Élections municipales, réseaux sociaux et réserve de l’agent public

Les réseaux sociaux en ligne qu’ils aient une vocation plutôt amicale ou professionnelle ou bien qu’ils permettent d’émettre des opinions sur tous les sujets possibles sont un lieu d’expression au champ quasi illimité. Les likers, followers et « amis » « Facebook » du monde entier s’y côtoient et échangent des « post » dont la publicité est variable. Deux français sur trois en feraient usage. Pas étonnant donc que la communication politique s’y intéresse.

Réseaux sociaux et obligation déontologiques des fonctionnaires

Les agents publics, qu’ils soient fonctionnaires ou contractuels, doivent faire un usage de ces réseaux conforme à leurs obligations déontologiques telles notamment que les obligations de neutralité et de réserve qu’il convient de soigneusement distinguer.

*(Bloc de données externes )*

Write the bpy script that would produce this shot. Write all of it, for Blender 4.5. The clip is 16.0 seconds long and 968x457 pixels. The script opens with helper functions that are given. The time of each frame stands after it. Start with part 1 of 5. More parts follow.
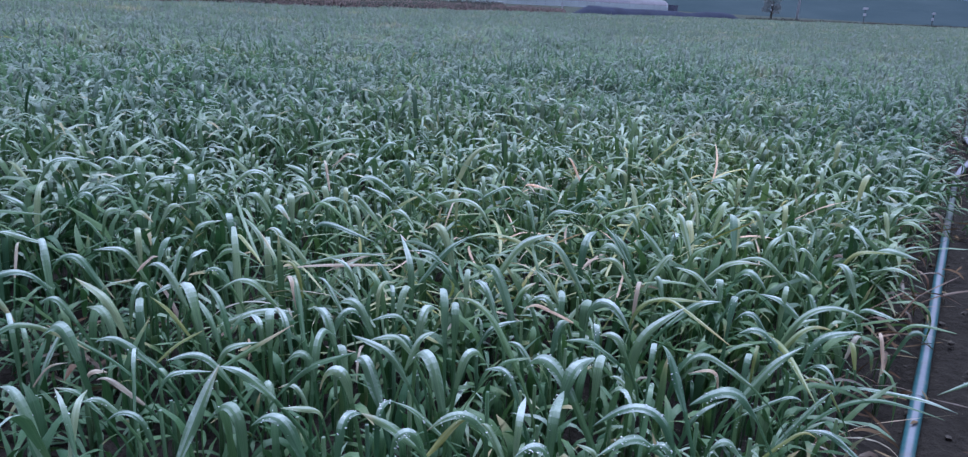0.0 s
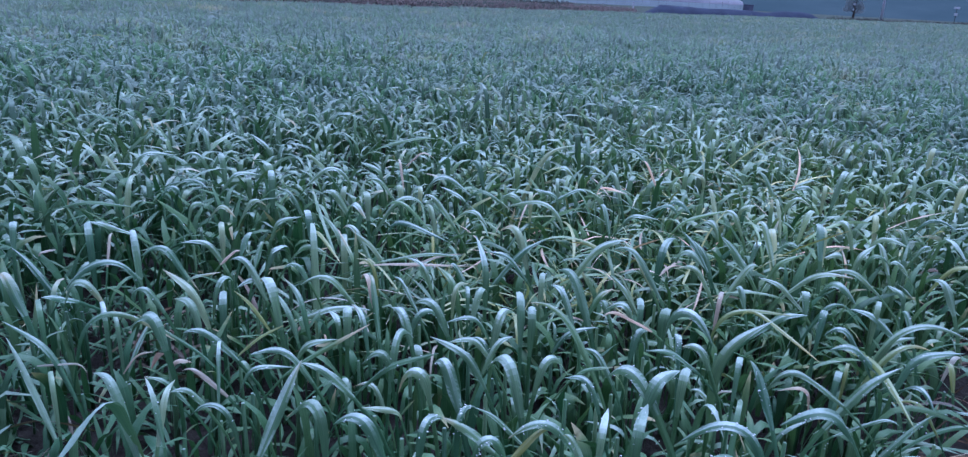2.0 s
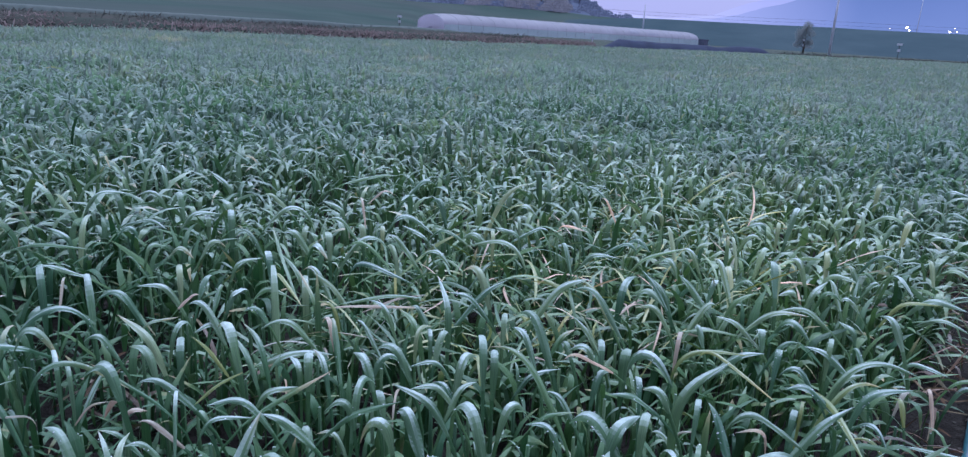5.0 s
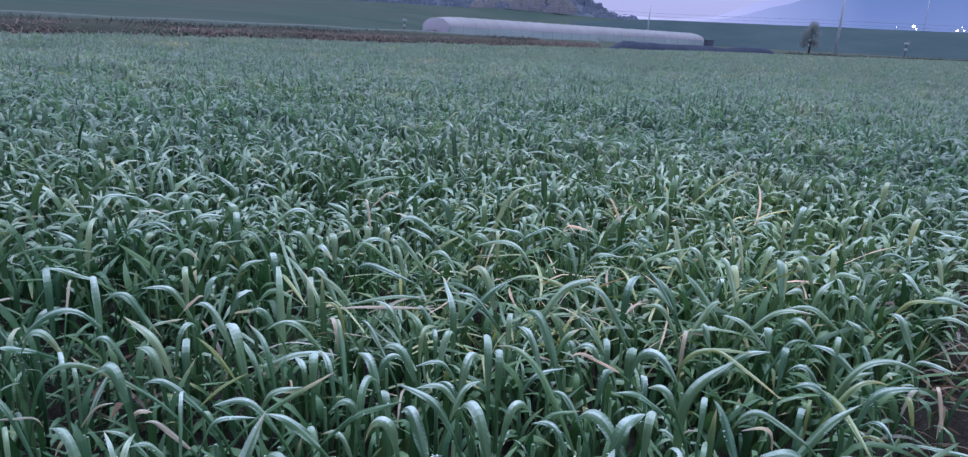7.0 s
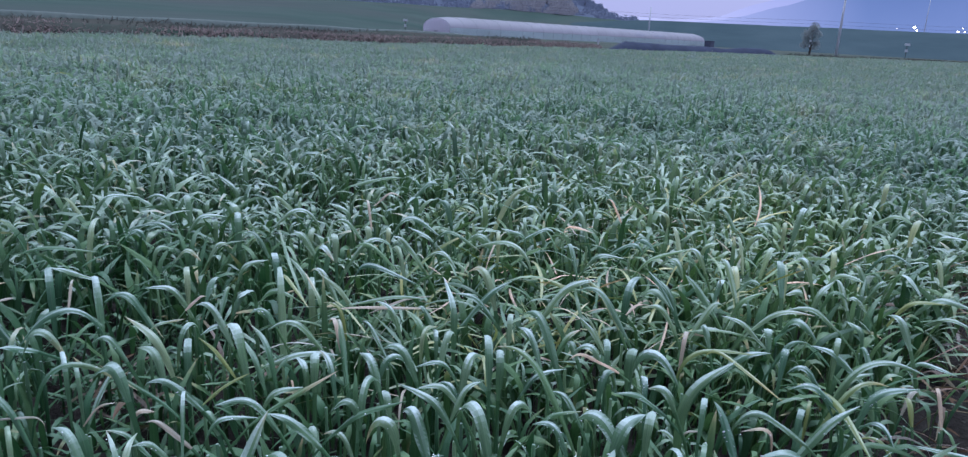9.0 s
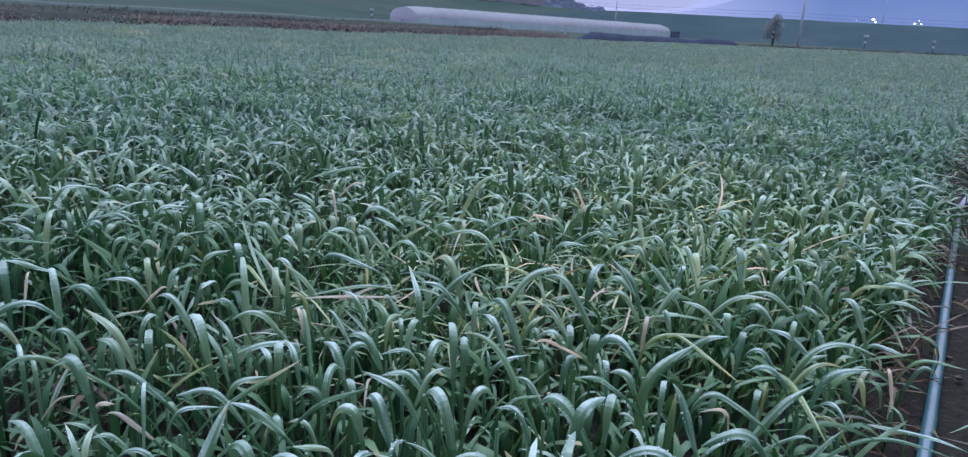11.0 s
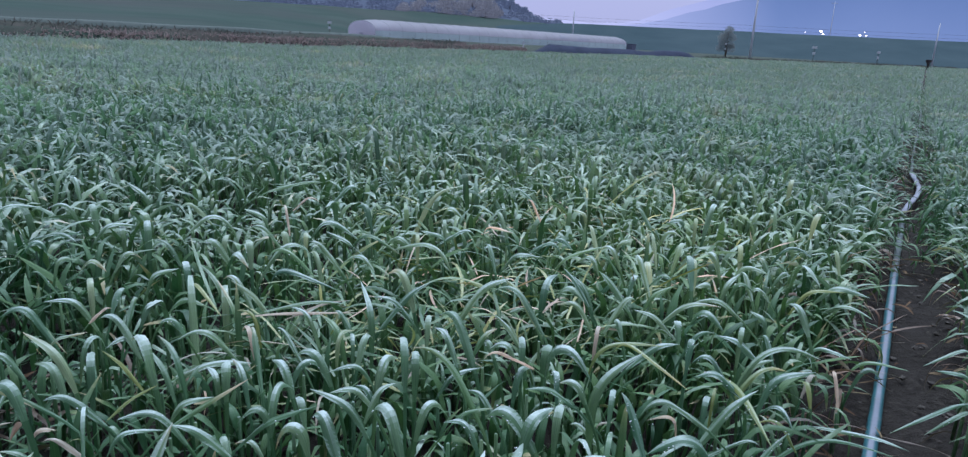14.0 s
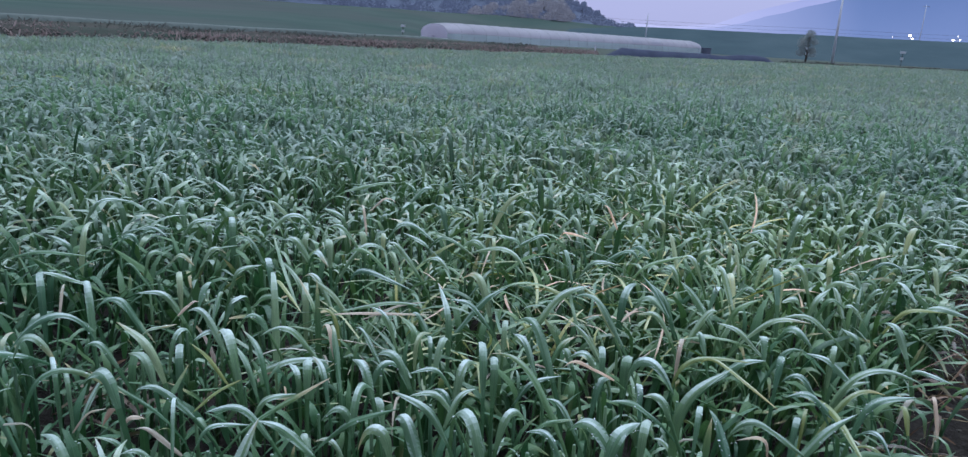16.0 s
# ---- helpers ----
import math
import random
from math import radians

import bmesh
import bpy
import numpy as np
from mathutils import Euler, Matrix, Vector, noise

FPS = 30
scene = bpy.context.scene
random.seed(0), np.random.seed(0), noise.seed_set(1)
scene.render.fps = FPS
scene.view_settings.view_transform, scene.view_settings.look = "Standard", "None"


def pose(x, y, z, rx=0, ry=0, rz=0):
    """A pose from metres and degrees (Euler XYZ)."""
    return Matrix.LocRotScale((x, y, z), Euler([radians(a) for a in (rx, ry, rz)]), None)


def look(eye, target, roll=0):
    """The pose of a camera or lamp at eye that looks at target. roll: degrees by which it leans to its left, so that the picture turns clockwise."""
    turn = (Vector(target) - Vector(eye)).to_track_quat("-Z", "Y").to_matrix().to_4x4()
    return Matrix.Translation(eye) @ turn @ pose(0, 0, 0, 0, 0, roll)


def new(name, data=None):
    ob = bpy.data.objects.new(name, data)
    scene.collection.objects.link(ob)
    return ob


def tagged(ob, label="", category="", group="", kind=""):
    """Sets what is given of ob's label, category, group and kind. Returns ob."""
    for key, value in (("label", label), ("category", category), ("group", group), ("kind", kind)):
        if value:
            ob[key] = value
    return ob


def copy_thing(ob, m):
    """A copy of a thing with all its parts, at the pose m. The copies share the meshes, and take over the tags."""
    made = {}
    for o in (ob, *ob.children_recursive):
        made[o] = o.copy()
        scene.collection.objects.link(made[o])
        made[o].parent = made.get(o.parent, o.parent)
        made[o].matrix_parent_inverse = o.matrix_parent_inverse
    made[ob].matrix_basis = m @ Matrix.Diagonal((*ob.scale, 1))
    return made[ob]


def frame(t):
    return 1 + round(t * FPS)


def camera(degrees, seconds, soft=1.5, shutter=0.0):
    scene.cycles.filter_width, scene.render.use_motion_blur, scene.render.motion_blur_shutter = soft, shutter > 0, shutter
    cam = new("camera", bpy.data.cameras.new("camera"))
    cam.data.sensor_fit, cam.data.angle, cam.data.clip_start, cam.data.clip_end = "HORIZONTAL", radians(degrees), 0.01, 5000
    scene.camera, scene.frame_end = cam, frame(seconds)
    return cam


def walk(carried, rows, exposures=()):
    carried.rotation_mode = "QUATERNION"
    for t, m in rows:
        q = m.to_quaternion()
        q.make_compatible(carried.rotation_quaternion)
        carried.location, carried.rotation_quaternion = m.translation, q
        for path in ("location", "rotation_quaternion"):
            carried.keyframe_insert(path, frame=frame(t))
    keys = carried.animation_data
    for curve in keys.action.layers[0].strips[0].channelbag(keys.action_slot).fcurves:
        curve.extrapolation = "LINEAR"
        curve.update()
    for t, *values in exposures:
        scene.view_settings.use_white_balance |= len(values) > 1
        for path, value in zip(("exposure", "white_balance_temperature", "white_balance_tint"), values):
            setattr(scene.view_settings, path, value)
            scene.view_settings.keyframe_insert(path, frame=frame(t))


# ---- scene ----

# ======== camera ========
cam = camera(67.7, 16.0, soft=1.28, shutter=0.35)
PATH = [
    (0, (0.549, 0.666, 0.851), (0.51, 2.57, 0.241), 3.1),
    (0.5, (0.54, 0.669, 0.854), (0.46, 2.573, 0.246), 3.4),
    (1, (0.529, 0.673, 0.85), (0.384, 2.572, 0.239), 4.2),
    (1.5, (0.526, 0.678, 0.849), (0.347, 2.569, 0.223), 3.3),
    (2, (0.52, 0.68, 0.851), (0.307, 2.569, 0.231), 3.0),
    (2.5, (0.516, 0.675, 0.853), (0.307, 2.569, 0.247), 3.7),
    (3, (0.518, 0.672, 0.853), (0.358, 2.573, 0.252), 3.5),
    (3.5, (0.515, 0.67, 0.856), (0.376, 2.574, 0.259), 3.7),
    (4, (0.518, 0.676, 0.87), (0.41, 2.591, 0.305), 3.7),
    (4.2, (0.519, 0.679, 0.878), (0.41, 2.597, 0.324), 3.6),
    (6.5, (0.523, 0.675, 0.875), (0.389, 2.599, 0.347), 3.5),
    (7, (0.525, 0.678, 0.872), (0.389, 2.602, 0.343), 3.0),
    (7.5, (0.525, 0.683, 0.871), (0.386, 2.607, 0.343), 3.1),
    (8, (0.523, 0.685, 0.871), (0.378, 2.607, 0.338), 3.0),
    (8.5, (0.522, 0.679, 0.873), (0.374, 2.601, 0.339), 3.2),
    (9, (0.524, 0.674, 0.874), (0.387, 2.598, 0.346), 3.1),
    (9.2, (0.529, 0.674, 0.872), (0.426, 2.602, 0.348), 3.5),
    (11.3, (0.537, 0.665, 0.872), (0.5, 2.588, 0.322), 3.3),
    (11.5, (0.544, 0.665, 0.872), (0.523, 2.589, 0.327), 3.3),
    (12, (0.551, 0.662, 0.873), (0.603, 2.587, 0.332), 4.2),
    (12.5, (0.551, 0.665, 0.873), (0.599, 2.589, 0.328), 3.6),
    (13, (0.551, 0.664, 0.877), (0.602, 2.594, 0.353), 3.8),
    (13.5, (0.554, 0.665, 0.876), (0.616, 2.597, 0.362), 3.5),
    (14, (0.558, 0.664, 0.876), (0.611, 2.597, 0.365), 3.2),
    (14.5, (0.557, 0.668, 0.876), (0.583, 2.604, 0.376), 2.9),
    (15, (0.548, 0.67, 0.874), (0.521, 2.605, 0.368), 3.3),
    (15.5, (0.537, 0.677, 0.873), (0.458, 2.608, 0.36), 3.1),
    (16, (0.527, 0.682, 0.873), (0.398, 2.611, 0.36), 3.4),
]
EXPOSURES = [(0, 0.07, 5420, 24), (1.3, 0.05, 5030, 26), (2.5, 0.06, 4740, 26), (3.5, 0.06, 5040, 24), (4, 0.05, 5140, 24), (6.5, 0.0, 5550, 20), (9, 0.0, 5510, 18), (12.5, -0.01, 5640, 14), (16, -0.02, 5720, 13)]
walk(cam, [(t, look(eye, target, roll)) for t, eye, target, roll in PATH], EXPOSURES)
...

Dans le cadre de leurs fonctions, les fonctionnaires sont astreints à une obligation de neutralité tant politique que religieuse. Le prosélytisme dans l’exercice des fonctions, notamment dans le cas d’agents au contact du public, peut faire l’objet d’une sanction disciplinaire.

Le fonctionnaire candidat aux élections

En dehors de leurs fonctions, les agents publics redeviennent des citoyens qui peuvent participer aux campagnes électorales et aux élections. Mais leur liberté d’expression n’est pas totale et trouve ses limites dans l’obligation de réserve.

Cette obligation, d’origine jurisprudentielle, ne figure pas dans le statut général de la fonction publique mais s’impose à l’agent public « bien qu’ayant agi en dehors des heures de service » (CE, 11 févr. 1953, Touré-Alhonsseini). C’est pourquoi il n’est pas interdit à un agent public d’exprimer des opinions politiques sur Facebook dès lors que ces opinions n’excèdent pas les limites de la polémique électorale et qu’il ne fait pas état de sa qualité d’agent municipal (CAA Nancy, 3 décembre 2015, n° 14NC02361, Cne de Saint-Avold). En revanche, il a été jugé que le fait pour un agent public de s’exprimer sur Facebook, même en dehors du service, en utilisant des termes injurieux pouvait porter atteinte à l’autorité territoriale et mériter une sanction disciplinaire (CAA Nantes, 21 janvier 2016, n° 14NT02263, X. c. Cne de Montargis).

Lorsque le juge administratif examine l’existence ou non du manquement à l’obligation de réserve, il utilise une grille de raisonnement fondée sur un certain nombre de critères. De la conjonction ou non de ces critères dépend la reconnaissance ou non du manquement au devoir de réserve. De manière non exhaustive, ces critères sont notamment les suivants :

  • La forme de l’expression : propos injurieux ou grossiers, diffamatoires, accusations ou critiques non fondées et excessives. Il peut s’agir aussi de l’accomplissement d’actes manifestant l’expression d’une opinion ou le fait de s’associer à une opinion émise par un tiers (attention donc aux « like » !)
  • Le fond des opinions émises ;
  • Le grade de l’agent : la jurisprudence est plus sévère et plus exigeante quant au respect de l’obligation de réserve pour les agents de catégorie A que pour ceux de la catégorie C ;
  • La nature des fonctions : les fonctionnaires relevant de corps et cadres d’emplois dont les fonctions les amènent à exercer des fonctions régaliennes et/ou d’user de prérogatives de puissance publique sont évidemment astreints à une obligation de réserve plus importante que les autres agents (CE, 23 avr. 2009, n° 316862, Guigue, Rec. CE, p. 165) ;
  • La publicité des opinions émises : l’intensité de la publicité des opinions émises par l’agent public est un critère très important aux yeux du juge : la nature des médias utilisés, leur audience peuvent parfois être déterminants à la fois pour décider de l’existence ou non d’un manquement à l’obligation de réserve mais aussi pour arrêter le quantum de la sanction disciplinaire à prononcer. Le juge tiendra compte du caractère public ou non des messages rédigés sur le réseau social et donc des paramétrages effectués par les utilisateurs pour communiquer avec tous les internautes ou seulement certains.

Enfin, un petit conseil à l’attention des timides : le fait de s’abriter derrière un pseudonyme ne suffit pas à s’exonérer de sa responsabilité surtout s’il apparaît assez simple de retrouver la véritable identité de l’auteur des propos/écrits/blogs (CE, 27 juin 2018, n° 412541).

En conclusion : en dehors du service, et a fortiori en période de campagne électorale, la communication politique des agents publics sur les réseaux sociaux en dehors du service est possible dès lors qu’ils n’utilisent pas les moyens du service, qu’ils ne font pas état de leur qualité et que leurs propos n’excèdent pas les limites de la polémique électorale.